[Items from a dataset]
━━━━━━━━━━━━━━━━

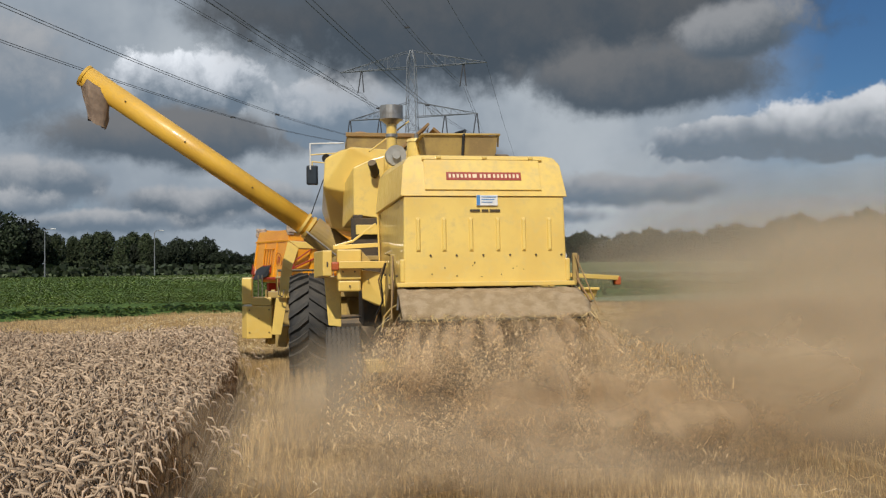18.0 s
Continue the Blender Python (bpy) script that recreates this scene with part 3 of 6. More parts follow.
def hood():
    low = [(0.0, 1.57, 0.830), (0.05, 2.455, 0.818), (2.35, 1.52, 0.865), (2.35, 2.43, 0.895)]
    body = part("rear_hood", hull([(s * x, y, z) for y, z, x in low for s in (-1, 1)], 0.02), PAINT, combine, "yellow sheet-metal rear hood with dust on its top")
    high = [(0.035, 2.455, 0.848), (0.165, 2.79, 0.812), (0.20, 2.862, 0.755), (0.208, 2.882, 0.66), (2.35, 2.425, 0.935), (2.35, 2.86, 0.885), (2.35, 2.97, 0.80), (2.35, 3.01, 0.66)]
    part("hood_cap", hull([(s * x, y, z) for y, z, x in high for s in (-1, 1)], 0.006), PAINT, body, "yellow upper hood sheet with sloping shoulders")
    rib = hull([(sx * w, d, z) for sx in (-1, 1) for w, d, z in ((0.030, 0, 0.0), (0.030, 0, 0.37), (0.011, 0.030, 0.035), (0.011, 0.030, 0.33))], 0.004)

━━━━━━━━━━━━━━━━

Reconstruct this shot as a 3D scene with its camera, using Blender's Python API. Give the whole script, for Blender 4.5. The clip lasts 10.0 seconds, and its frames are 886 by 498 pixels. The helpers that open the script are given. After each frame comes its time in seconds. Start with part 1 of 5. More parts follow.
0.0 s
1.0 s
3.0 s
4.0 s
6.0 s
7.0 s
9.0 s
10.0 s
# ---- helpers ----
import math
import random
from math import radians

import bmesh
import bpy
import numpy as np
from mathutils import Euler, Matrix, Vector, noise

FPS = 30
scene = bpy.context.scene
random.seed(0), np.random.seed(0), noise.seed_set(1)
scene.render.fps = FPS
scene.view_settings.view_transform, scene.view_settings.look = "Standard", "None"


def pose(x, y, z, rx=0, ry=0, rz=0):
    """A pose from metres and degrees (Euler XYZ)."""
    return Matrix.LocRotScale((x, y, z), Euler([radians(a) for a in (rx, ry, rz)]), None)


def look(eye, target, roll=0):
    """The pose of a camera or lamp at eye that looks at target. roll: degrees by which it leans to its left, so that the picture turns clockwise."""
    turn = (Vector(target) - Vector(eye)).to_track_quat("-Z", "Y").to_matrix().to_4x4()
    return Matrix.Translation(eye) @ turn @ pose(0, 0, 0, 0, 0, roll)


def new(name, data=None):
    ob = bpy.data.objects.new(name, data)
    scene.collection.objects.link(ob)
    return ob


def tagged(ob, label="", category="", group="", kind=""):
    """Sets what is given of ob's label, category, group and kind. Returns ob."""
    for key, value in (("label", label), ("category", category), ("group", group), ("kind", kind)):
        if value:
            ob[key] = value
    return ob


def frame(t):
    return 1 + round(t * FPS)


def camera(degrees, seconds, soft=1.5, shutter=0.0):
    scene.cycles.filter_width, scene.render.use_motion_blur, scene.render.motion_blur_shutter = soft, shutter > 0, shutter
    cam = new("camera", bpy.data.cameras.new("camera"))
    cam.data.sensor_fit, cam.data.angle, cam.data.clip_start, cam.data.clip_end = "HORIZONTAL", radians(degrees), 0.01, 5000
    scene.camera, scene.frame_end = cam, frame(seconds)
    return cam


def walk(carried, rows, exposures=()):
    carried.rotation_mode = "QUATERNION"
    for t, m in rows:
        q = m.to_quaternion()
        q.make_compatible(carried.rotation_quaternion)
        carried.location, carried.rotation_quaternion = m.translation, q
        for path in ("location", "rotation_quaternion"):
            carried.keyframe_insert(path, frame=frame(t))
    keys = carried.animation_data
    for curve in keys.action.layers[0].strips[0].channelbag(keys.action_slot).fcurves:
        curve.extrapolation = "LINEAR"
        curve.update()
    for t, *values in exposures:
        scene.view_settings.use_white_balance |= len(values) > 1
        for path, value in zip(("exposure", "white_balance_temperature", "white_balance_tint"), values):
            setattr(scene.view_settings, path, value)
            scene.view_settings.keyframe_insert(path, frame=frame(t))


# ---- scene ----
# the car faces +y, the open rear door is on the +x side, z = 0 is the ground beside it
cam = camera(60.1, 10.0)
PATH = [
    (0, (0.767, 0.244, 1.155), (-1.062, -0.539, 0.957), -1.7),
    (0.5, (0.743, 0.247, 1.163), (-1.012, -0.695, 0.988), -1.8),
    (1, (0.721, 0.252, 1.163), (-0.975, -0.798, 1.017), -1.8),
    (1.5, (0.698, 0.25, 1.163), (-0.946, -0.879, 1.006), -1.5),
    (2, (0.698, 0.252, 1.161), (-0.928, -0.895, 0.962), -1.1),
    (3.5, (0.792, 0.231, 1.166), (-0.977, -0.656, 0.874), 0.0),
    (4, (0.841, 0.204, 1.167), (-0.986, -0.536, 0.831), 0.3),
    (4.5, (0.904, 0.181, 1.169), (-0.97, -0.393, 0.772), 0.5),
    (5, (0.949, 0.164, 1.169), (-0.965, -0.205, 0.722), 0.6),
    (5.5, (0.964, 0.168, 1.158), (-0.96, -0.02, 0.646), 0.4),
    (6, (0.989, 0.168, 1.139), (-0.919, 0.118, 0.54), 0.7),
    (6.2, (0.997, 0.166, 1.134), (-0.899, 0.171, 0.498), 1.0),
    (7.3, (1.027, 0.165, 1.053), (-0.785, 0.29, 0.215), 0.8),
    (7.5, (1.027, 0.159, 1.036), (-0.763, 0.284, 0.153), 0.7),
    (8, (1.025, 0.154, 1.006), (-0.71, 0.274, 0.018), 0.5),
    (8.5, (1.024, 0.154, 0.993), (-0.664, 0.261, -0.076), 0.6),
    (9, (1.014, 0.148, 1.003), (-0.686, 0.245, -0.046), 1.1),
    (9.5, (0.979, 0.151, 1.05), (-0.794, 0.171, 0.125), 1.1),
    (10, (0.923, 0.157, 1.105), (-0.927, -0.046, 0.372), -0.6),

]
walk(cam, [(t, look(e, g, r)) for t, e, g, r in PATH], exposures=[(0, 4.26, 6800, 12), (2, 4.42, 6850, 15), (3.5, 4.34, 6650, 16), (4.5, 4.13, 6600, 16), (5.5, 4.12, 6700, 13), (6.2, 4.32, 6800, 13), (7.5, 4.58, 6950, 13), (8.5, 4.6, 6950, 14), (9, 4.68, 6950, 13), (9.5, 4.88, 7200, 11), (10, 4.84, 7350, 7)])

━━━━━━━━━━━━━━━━

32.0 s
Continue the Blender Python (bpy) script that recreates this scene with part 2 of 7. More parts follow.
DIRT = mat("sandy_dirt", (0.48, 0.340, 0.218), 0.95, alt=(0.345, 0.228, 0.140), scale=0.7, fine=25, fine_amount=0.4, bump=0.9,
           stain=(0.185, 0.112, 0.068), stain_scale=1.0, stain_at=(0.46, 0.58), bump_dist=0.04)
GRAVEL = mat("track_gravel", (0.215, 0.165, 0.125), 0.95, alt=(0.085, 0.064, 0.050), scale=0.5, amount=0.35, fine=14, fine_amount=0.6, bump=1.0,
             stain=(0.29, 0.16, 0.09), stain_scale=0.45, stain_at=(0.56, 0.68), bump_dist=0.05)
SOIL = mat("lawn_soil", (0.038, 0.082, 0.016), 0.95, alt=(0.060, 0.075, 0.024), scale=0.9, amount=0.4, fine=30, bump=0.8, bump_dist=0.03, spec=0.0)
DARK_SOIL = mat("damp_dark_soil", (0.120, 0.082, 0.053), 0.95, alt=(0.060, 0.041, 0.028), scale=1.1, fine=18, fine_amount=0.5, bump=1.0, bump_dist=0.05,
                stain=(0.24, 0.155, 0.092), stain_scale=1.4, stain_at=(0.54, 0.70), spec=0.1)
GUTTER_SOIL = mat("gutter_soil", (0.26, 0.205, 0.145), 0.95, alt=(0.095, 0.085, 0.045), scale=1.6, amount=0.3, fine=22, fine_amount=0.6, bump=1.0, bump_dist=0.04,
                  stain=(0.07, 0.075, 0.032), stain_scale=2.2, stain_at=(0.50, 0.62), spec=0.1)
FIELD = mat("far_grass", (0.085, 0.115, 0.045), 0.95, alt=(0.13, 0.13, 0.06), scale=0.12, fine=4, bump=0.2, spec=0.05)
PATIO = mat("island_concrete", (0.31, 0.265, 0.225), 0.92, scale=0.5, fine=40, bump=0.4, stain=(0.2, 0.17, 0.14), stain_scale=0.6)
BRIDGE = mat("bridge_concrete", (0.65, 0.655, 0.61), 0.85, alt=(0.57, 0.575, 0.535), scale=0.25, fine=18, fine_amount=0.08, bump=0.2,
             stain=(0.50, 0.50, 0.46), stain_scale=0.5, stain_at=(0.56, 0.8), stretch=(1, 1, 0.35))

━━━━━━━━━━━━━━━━

**Work to be completed**:
Nothing beyond the required lines should be retyped: start with the line that contains "for curve in" and finish with the line that contains "scene.view_settings.keyframe_insert(path, frame=frame(t))".

**In response**:
    for curve in keys.action.layers[0].strips[0].channelbag(keys.action_slot).fcurves:
        curve.extrapolation = "LINEAR"
        curve.update()
    for t, *values in exposures:
        scene.view_settings.use_white_balance |= len(values) > 1
        for path, value in zip(("exposure", "white_balance_temperature", "white_balance_tint"), values):
            setattr(scene.view_settings, path, value)
            scene.view_settings.keyframe_insert(path, frame=frame(t))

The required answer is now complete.